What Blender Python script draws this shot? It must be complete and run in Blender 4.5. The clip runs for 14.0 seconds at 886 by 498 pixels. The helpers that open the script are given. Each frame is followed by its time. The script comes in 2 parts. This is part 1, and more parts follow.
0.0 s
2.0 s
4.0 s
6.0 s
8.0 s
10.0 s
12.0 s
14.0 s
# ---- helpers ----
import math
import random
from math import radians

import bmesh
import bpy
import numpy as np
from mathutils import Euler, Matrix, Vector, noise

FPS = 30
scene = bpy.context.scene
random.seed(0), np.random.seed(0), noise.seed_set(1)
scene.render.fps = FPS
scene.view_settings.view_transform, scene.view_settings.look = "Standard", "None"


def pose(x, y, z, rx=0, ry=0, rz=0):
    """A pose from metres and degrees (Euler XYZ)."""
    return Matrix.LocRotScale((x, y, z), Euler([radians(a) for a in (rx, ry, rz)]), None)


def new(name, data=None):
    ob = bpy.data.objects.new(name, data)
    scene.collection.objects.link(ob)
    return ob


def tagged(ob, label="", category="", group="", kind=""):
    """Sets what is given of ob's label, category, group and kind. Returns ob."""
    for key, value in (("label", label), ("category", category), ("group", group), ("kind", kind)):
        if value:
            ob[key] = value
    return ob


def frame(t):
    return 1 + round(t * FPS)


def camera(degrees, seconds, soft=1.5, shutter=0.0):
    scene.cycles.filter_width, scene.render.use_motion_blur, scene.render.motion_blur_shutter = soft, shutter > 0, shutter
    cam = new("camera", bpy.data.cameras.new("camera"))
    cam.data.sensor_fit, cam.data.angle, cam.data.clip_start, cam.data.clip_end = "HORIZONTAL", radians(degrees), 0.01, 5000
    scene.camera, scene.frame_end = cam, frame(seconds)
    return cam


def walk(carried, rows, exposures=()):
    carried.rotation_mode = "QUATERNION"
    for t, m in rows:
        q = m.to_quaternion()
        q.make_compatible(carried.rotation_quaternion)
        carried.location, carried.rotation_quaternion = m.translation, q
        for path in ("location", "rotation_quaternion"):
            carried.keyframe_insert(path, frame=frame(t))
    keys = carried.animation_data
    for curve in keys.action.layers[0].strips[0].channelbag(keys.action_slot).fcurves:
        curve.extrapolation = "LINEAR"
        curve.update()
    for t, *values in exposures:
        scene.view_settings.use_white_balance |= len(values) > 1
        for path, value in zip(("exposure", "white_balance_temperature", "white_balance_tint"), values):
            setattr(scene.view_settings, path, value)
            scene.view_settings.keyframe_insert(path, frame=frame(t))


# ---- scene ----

━━━━━━━━━━━━━━━━━━━━

→ **What the exercise asks**:
In the listing, find all lines with the string "keys" and copy them.

→ **Response to the exercise**:
    keys = carried.animation_data
    for curve in keys.action.layers[0].strips[0].channelbag(keys.action_slot).fcurves:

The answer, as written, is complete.